__Available data__
========

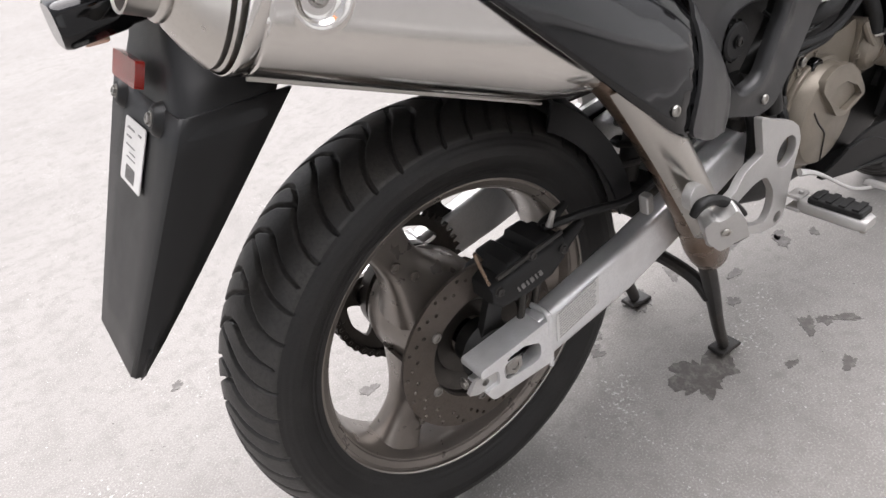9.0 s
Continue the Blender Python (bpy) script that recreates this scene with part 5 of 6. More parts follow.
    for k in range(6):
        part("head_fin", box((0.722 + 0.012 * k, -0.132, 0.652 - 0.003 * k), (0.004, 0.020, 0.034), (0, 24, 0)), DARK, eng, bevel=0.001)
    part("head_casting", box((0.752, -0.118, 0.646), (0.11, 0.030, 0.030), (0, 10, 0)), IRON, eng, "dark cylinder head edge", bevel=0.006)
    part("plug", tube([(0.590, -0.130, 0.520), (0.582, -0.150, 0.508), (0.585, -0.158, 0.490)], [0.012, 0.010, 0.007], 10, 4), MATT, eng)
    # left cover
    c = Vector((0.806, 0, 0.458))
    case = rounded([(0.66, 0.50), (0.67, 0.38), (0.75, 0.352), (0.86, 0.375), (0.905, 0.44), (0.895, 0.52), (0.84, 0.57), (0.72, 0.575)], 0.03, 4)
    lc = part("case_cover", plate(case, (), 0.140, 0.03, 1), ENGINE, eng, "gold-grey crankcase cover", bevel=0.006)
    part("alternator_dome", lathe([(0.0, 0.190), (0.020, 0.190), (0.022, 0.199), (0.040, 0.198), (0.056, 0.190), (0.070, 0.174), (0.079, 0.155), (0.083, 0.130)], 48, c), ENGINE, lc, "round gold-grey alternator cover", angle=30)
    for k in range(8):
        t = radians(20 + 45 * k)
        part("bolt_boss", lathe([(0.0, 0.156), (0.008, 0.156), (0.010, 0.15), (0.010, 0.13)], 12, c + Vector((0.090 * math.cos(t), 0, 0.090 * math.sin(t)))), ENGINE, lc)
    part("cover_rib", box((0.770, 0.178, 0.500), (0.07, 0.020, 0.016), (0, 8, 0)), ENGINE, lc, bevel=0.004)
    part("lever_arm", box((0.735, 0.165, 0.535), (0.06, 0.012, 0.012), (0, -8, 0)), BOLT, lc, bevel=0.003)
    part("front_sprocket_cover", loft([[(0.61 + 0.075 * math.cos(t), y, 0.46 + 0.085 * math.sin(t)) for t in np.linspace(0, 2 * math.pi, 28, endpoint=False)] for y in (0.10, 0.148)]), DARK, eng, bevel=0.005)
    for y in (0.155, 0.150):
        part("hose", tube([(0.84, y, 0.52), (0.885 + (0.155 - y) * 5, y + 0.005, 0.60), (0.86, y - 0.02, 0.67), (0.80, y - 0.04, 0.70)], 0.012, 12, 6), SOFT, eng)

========

Copy the listing over exactly, skipping the pictures it holds.

9.0 s
Continue the Blender Python (bpy) script that recreates this scene with part 5 of 6. More parts follow.
    for k in range(6):
        part("head_fin", box((0.722 + 0.012 * k, -0.132, 0.652 - 0.003 * k), (0.004, 0.020, 0.034), (0, 24, 0)), DARK, eng, bevel=0.001)
    part("head_casting", box((0.752, -0.118, 0.646), (0.11, 0.030, 0.030), (0, 10, 0)), IRON, eng, "dark cylinder head edge", bevel=0.006)
    part("plug", tube([(0.590, -0.130, 0.520), (0.582, -0.150, 0.508), (0.585, -0.158, 0.490)], [0.012, 0.010, 0.007], 10, 4), MATT, eng)
    # left cover
    c = Vector((0.806, 0, 0.458))
    case = rounded([(0.66, 0.50), (0.67, 0.38), (0.75, 0.352), (0.86, 0.375), (0.905, 0.44), (0.895, 0.52), (0.84, 0.57), (0.72, 0.575)], 0.03, 4)
    lc = part("case_cover", plate(case, (), 0.140, 0.03, 1), ENGINE, eng, "gold-grey crankcase cover", bevel=0.006)
    part("alternator_dome", lathe([(0.0, 0.190), (0.020, 0.190), (0.022, 0.199), (0.040, 0.198), (0.056, 0.190), (0.070, 0.174), (0.079, 0.155), (0.083, 0.130)], 48, c), ENGINE, lc, "round gold-grey alternator cover", angle=30)
    for k in range(8):
        t = radians(20 + 45 * k)
        part("bolt_boss", lathe([(0.0, 0.156), (0.008, 0.156), (0.010, 0.15), (0.010, 0.13)], 12, c + Vector((0.090 * math.cos(t), 0, 0.090 * math.sin(t)))), ENGINE, lc)
    part("cover_rib", box((0.770, 0.178, 0.500), (0.07, 0.020, 0.016), (0, 8, 0)), ENGINE, lc, bevel=0.004)
    part("lever_arm", box((0.735, 0.165, 0.535), (0.06, 0.012, 0.012), (0, -8, 0)), BOLT, lc, bevel=0.003)
    part("front_sprocket_cover", loft([[(0.61 + 0.075 * math.cos(t), y, 0.46 + 0.085 * math.sin(t)) for t in np.linspace(0, 2 * math.pi, 28, endpoint=False)] for y in (0.10, 0.148)]), DARK, eng, bevel=0.005)
    for y in (0.155, 0.150):
        part("hose", tube([(0.84, y, 0.52), (0.885 + (0.155 - y) * 5, y + 0.005, 0.60), (0.86, y - 0.02, 0.67), (0.80, y - 0.04, 0.70)], 0.012, 12, 6), SOFT, eng)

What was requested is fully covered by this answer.